Putin hoped to enjoy the success of Russia’s Luna-25. However, Russia lost that competition.

Luna-25 suffered damages that led to its crash, preventing it from landing smoothly on the Moon’s surface.

If it had succeeded, Luna-25 would have been cited as “evidence” that Russia remains a great nation, despite its setback in the devastating war in Ukraine.

The Race to the Moon
If these space programs are a reflection of a country’s greatness, then it’s interesting to examine them more closely, and what’s on the rise are the programs in Asia, especially those of China and India.

Both countries have developed advanced cryogenic rocket engines, launch vehicles, and spacecraft.

Both operate several constellations of satellites for communications, Earth imaging, and remote sensing. China even has its own satellite navigation constellation.

China also has a manned spaceflight program with an operational space station, including crewed and cargo spacecraft.

India has plans to send its own astronauts into space in the coming years, while China has announced plans to send its astronauts to the lunar surface in the 2030s.
China’s lunar rover remains active, exploring the far side of the Moon, making it the only country to have landed a rover there so far.

In partnership with the International Space Station (ISS), the United States, Europe, Japan, and Canada are also pushing forward in space exploration.

After years of delays and cost overruns, the Artemis I mission was finally launched last year, and NASA has named the crew for Artemis II, including a Canadian astronaut. NASA plans to return humans to the Moon in the coming years, something that hasn’t happened since the last Apollo landing in 1972.

These countries are also continuing to launch satellites and spacecraft. Meanwhile, NASA continues to operate rovers on Mars.

Elon Musk’s aerospace company, SpaceX, has been a partner with NASA for years. The company has also delivered supplies and crew to the ISS.

They are also developing a lunar module for NASA, as is the team led by billionaire Jeff Bezos, Blue Origin. Several smaller companies are participating in contracts to provide spacecraft and services for lunar exploration, as there’s a continuous push towards space in various areas.

Russia’s Decline
Russia is an exception. Instead of progressing, its space program has experienced setbacks in recent years.

What was once a prominent program began to unravel after the fall of the Soviet Union, and now its decline seems to be accelerating. Cosmonaut Sergei Krikalev was stranded on the Mir space station for almost a year due to the collapse of the Soviet Union and the chaos that followed.

One could argue that their program was rescued by the United States, which supported the Mir space station and brought Russia into the ISS program, providing funding for services and contracts to produce core modules and other equipment.

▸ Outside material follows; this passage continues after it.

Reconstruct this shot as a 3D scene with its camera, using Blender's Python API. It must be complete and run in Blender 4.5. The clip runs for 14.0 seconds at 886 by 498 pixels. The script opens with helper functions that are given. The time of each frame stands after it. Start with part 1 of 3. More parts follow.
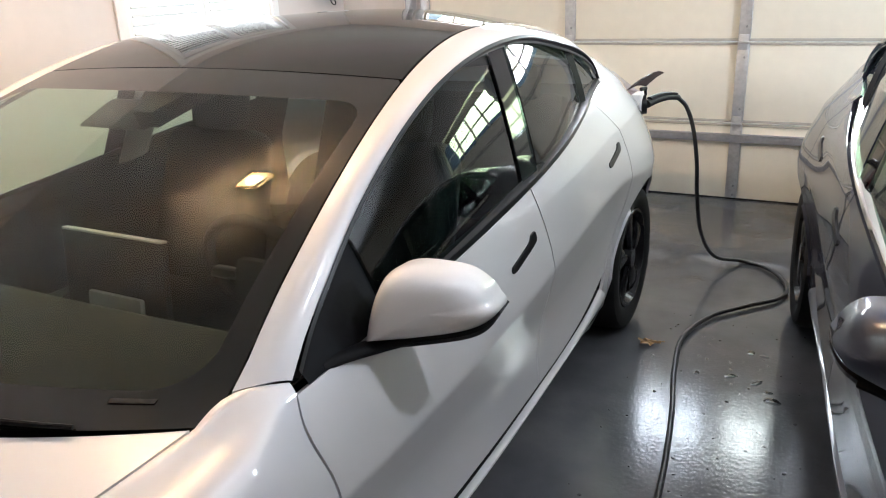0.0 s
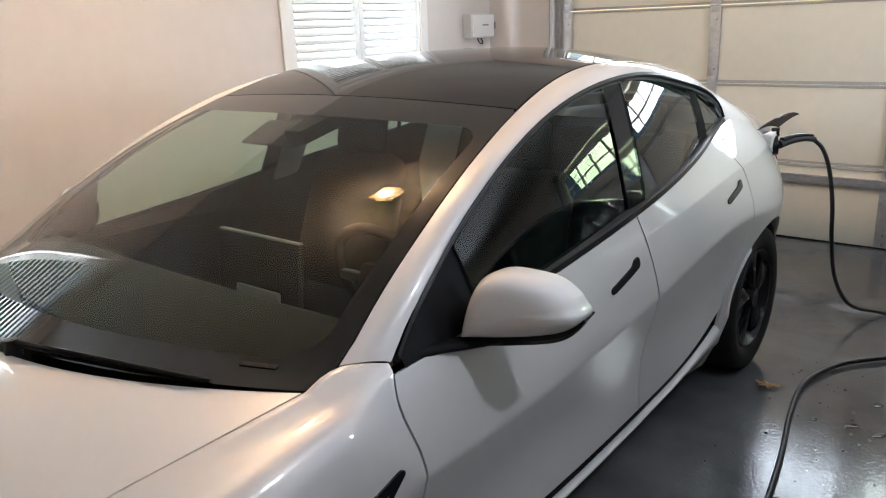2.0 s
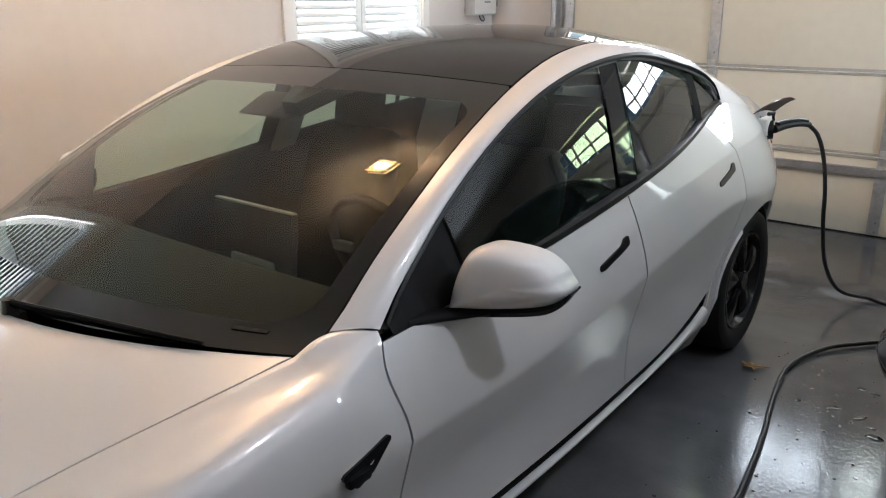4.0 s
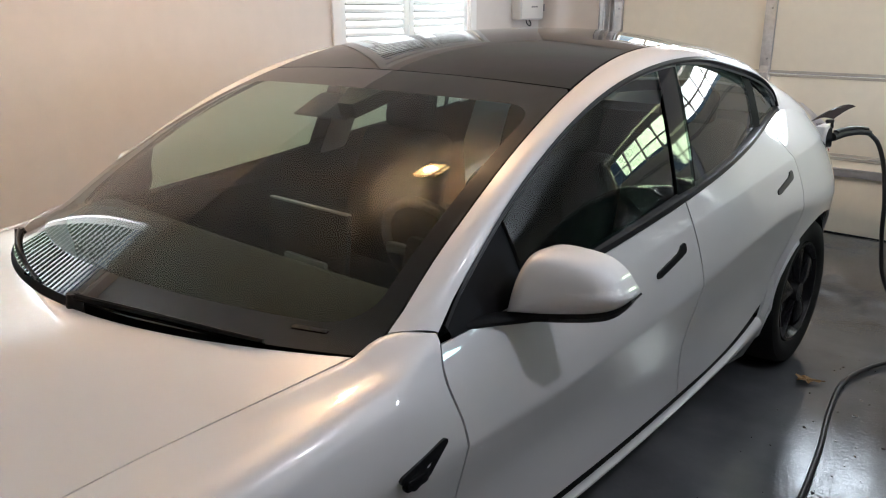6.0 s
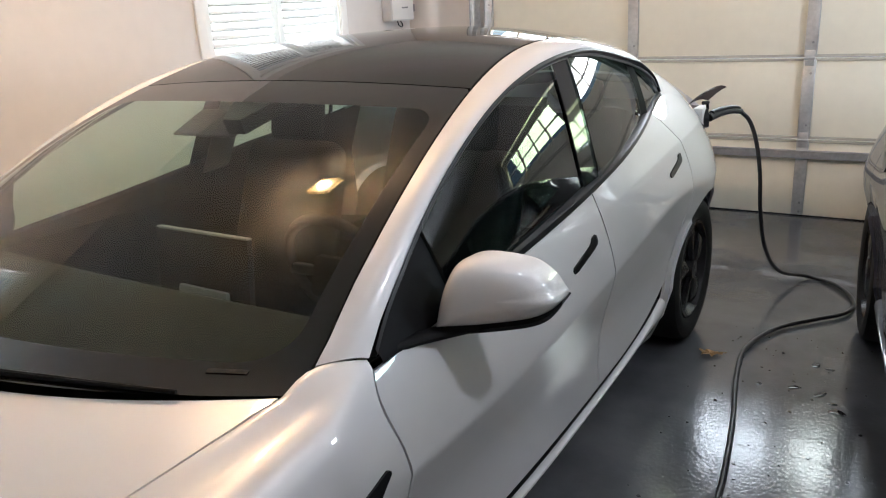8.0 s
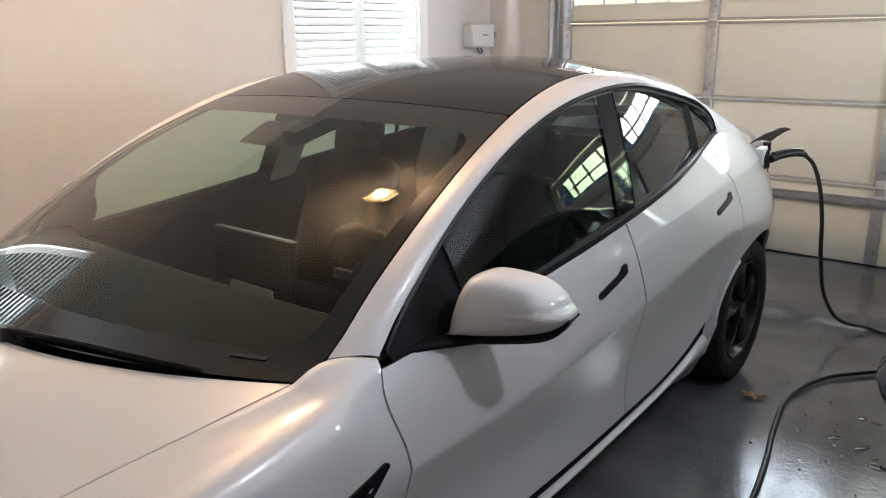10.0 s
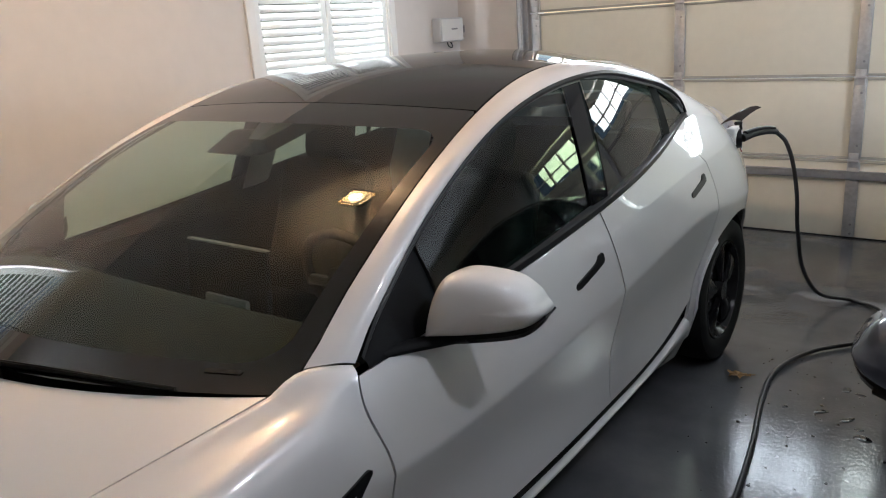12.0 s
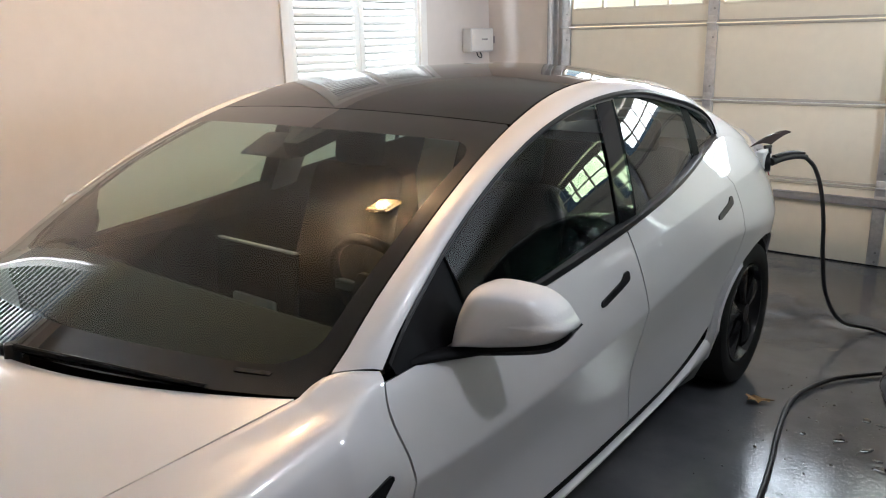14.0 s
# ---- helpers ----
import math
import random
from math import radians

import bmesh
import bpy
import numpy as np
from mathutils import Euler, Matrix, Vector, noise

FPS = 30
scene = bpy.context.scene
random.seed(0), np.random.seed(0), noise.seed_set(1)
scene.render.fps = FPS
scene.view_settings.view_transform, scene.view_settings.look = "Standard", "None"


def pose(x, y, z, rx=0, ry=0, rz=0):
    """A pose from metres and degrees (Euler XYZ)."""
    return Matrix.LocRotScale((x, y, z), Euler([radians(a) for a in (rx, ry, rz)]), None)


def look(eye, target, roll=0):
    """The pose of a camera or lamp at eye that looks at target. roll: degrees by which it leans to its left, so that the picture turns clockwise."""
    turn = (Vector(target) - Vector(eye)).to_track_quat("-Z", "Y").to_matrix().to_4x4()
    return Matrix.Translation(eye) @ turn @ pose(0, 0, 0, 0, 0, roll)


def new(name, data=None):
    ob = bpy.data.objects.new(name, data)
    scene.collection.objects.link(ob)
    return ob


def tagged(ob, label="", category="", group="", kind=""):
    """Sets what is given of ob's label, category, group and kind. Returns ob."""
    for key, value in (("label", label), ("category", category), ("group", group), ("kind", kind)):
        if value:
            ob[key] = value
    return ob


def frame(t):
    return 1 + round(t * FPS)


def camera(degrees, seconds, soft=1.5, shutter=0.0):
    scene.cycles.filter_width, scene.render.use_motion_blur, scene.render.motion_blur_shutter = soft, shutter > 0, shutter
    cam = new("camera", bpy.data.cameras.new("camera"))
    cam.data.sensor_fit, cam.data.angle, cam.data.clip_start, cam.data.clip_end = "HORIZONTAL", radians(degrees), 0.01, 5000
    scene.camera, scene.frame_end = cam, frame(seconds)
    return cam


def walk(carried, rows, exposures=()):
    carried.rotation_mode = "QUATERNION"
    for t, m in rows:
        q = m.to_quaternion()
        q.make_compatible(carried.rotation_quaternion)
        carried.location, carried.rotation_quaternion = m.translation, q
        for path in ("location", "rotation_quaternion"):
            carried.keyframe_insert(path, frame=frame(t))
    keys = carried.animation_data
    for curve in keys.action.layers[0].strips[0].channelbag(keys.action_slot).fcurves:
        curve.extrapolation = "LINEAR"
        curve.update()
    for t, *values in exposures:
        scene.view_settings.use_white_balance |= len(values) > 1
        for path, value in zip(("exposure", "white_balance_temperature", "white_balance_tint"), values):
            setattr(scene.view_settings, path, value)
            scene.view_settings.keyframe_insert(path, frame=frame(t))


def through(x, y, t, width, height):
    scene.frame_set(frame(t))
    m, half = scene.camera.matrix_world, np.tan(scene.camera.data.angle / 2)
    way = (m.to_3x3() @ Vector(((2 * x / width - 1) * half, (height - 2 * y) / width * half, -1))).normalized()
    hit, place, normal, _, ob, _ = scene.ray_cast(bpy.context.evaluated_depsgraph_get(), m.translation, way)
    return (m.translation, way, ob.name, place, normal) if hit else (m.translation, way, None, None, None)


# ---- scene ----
cam = camera(60.5, 14.0, 1.1)
PATH = [
    (0, (1.662, -0.39, 1.577), (0.768, 1.267, 0.904), -2.5),
    (0.5, (1.676, -0.447, 1.585), (0.745, 1.205, 0.949), -1.3),
    (1, (1.614, -0.516, 1.576), (0.638, 1.113, 0.948), -1.1),
    (1.5, (1.786, -0.499, 1.588), (0.68, 1.076, 1.043), -1.8),
    (2, (1.841, -0.496, 1.57), (0.623, 0.987, 1.004), -2.2),
    (2.5, (1.843, -0.506, 1.576), (0.596, 0.949, 1.001), -1.3),
    (3, (1.84, -0.512, 1.568), (0.617, 0.951, 0.967), -0.8),
    (3.2, (1.847, -0.508, 1.567), (0.644, 0.964, 0.947), -0.7),
    (5.3, (1.886, -0.526, 1.561), (0.673, 0.941, 0.948), -1.0),
    (5.5, (1.881, -0.528, 1.566), (0.645, 0.921, 0.958), -0.7),
    (6, (1.83, -0.537, 1.556), (0.551, 0.877, 0.95), -0.5),
    (6.5, (1.723, -0.54, 1.551), (0.469, 0.896, 0.945), -1.4),
    (7, (1.63, -0.527, 1.549), (0.501, 1.008, 0.939), -2.8),
    (7.5, (1.625, -0.517, 1.546), (0.577, 1.072, 0.933), -3.7),
    (7.7, (1.652, -0.506, 1.552), (0.62, 1.093, 0.938), -3.5),
    (9.8, (1.877, -0.515, 1.559), (0.682, 0.99, 1.005), -0.8),
    (10, (1.879, -0.519, 1.558), (0.664, 0.975, 1.016), -0.7),
    (10.5, (1.882, -0.537, 1.553), (0.606, 0.914, 1.033), -1.0),
    (11, (1.886, -0.53, 1.555), (0.601, 0.912, 1.035), -2.0),
    (11.5, (1.877, -0.525, 1.565), (0.633, 0.949, 1.036), -3.3),
    (12, (1.893, -0.486, 1.566), (0.71, 1.028, 1.009), -3.8),
    (12.5, (1.859, -0.429, 1.546), (0.701, 1.077, 0.92), -3.2),
    (13, (1.798, -0.435, 1.544), (0.631, 1.052, 0.889), -2.0),
    (13.5, (1.839, -0.481, 1.576), (0.624, 0.991, 0.98), -1.5),
    (14, (1.877, -0.517, 1.581), (0.658, 0.975, 1.044), -1.4),
]
walk(cam, [(t, look(eye, target, roll)) for t, eye, target, roll in PATH], [(0, 0.88, 5980, 10), (1.0, 0.68, 5980, 10), (2.0, 0.40, 5980, 10), (3.0, 0.26, 5980, 10), (5.5, 0.43, 5980, 10), (6.0, 0.28, 5980, 10), (6.5, 0.38, 5980, 10), (7.5, 0.53, 5980, 10), (10, 0.38, 5980, 10), (11, -0.02, 5980, 10), (12, 0.10, 5980, 10), (12.5, 0.33, 5980, 10), (13, 0.73, 5980, 10), (13.5, 0.66, 5980, 10), (14, 0.38, 5980, 10)])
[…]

“Make no mistake, Russia has also been a key partner in the ISS program. They have provided crew and cargo transport (including for my Expedition-10 mission), when the space shuttles were retired after the Columbia accident,” Chiao said.

So far, Russian rockets and spacecraft are considered among the safest and most reliable. However, the future of the Russian space program is now uncertain due to ongoing budget cuts, allegations of corruption, politicization, and a lack of young professionals in the field.

In recent years, Russia has experienced failures with Soyuz and Progress spacecraft and rockets, including the cancellation of the Soyuz MS-10 launch in 2018 with American astronaut Nick Hague on board.

Luna-25 is simply the latest mission in a series of failures. Fortunately, none of these failures have resulted in deaths or injuries.

“The abandoned Russian space program reflects the condition of the country itself, including Russia’s poor military performance in its war against Ukraine,” he explained.

Instead of making their country a superpower, it has led to Russia no longer being a “great power.” Putin has demonstrated to the world how serious Russia’s decline has been.